Donald Trump has made a series of claims about how well the US is coping with the coronavirus pandemic, declaring that it is “under control”.

In an interview with Axios correspondent Jonathan Swan, the president denied that the US was dealing poorly with Covid-19, despite averaging around 60,000 new cases and more than 1,000 deaths per day.

“Take a look at some of these charts,” Trump said, pulling out a stack of papers. “Here’s one, right here, United States is lowest in numerous categories. We’re lower than the world.”

The chart Trump was referring to was deaths as a proportion of cases, rather than the more relevant statistic of deaths as a proportion of population.

By this measure, the US is the ninth worst-performing country in the world, ahead of other countries with high numbers of total deaths like Brazil, Russia and India.

Trump’s claim that the US is “lower than the world” is technically correct, though of course the world includes the United States.

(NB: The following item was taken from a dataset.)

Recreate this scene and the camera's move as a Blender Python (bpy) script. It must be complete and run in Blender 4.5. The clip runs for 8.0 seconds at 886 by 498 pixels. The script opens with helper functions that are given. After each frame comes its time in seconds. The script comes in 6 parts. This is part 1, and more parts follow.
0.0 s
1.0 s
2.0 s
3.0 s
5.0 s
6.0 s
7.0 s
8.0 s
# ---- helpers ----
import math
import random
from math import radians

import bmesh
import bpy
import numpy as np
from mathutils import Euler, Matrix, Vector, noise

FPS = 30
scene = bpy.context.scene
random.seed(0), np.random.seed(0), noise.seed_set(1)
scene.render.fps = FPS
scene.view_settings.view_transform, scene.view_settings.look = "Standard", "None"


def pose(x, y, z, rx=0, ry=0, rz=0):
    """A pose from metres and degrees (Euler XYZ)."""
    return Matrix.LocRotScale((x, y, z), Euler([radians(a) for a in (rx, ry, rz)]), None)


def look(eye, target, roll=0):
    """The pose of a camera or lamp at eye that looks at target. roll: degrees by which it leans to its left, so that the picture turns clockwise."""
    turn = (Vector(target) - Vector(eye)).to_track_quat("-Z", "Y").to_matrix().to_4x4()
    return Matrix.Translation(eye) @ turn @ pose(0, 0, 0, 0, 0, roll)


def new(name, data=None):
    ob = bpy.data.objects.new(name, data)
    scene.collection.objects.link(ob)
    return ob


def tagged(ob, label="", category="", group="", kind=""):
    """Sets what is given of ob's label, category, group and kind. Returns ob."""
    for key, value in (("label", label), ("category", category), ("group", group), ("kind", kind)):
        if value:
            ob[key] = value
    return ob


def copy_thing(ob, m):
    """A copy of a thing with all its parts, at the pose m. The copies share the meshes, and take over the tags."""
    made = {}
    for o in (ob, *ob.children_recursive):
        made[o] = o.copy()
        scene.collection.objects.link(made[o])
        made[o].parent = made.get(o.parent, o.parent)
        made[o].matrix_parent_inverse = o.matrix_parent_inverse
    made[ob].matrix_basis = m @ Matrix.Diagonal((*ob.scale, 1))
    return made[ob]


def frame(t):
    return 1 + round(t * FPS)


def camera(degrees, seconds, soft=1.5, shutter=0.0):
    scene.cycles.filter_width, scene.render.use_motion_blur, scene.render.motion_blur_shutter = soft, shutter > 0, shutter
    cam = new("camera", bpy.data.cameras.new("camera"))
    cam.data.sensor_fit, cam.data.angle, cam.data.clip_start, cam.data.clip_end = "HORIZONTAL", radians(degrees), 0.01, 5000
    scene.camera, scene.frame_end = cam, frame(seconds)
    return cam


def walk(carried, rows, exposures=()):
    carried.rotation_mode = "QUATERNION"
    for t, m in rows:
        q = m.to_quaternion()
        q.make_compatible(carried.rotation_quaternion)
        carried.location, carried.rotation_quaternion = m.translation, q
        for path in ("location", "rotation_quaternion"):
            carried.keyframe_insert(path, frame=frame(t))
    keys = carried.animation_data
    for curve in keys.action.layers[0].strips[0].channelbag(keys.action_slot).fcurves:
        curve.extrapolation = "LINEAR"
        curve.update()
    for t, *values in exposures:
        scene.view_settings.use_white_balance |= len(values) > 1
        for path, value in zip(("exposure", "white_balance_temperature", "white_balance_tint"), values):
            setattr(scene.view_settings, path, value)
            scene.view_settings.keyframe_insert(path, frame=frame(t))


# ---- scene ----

When measured against the global average of deaths per capita, the US has a death rate five times higher.

Trump has consistently claimed that the US only has such a high number of cases because it does more tests than any other country.

He has also previously said that if the US did fewer tests, then there would be fewer cases – at least officially. During the latest interview, he once again suggested the US is testing too much.

When the interviewer questioned this, Trump told him to “read the manuals”, though changed the subject before explaining what manuals he was referring to.

Official figures reveal that the US is not in fact testing more than any other country in the world, ranking eighth when measured as a proportion of population.

Trump chose his statistics selectively, attempting to avoid figures that reveal the true extent of the crisis in the country: the US has nearly 5 million confirmed cases of coronavirus, accounting for more than a third of all cases in the world.

“Here’s one right here,” Trump said, gesturing to a chart that was not explained. “We’re last, meaning we’re first. We have the best.”

Trump also claimed “death is way down from where it was ... it’s going down again.”

But while it is down from its peak, the number of new deaths in the US has once again begun to rise.

Trump also claimed that several of the worst hit states are beginning to see death rates drop, although this is not true.

He said: “It’s going down in Arizona, it’s going down in Florida, it’s going down in Texas.”

The seven-day rolling average for daily deaths in all three states he mentioned are trending upwards.

It is not the first time Trump has made false claims about the extent of the coronavirus’s impact on the US and has rallied against lockdowns and other containment measures.

Within hours of the interview being aired, Trump tweeted: “OPEN THE SCHOOLS!!!”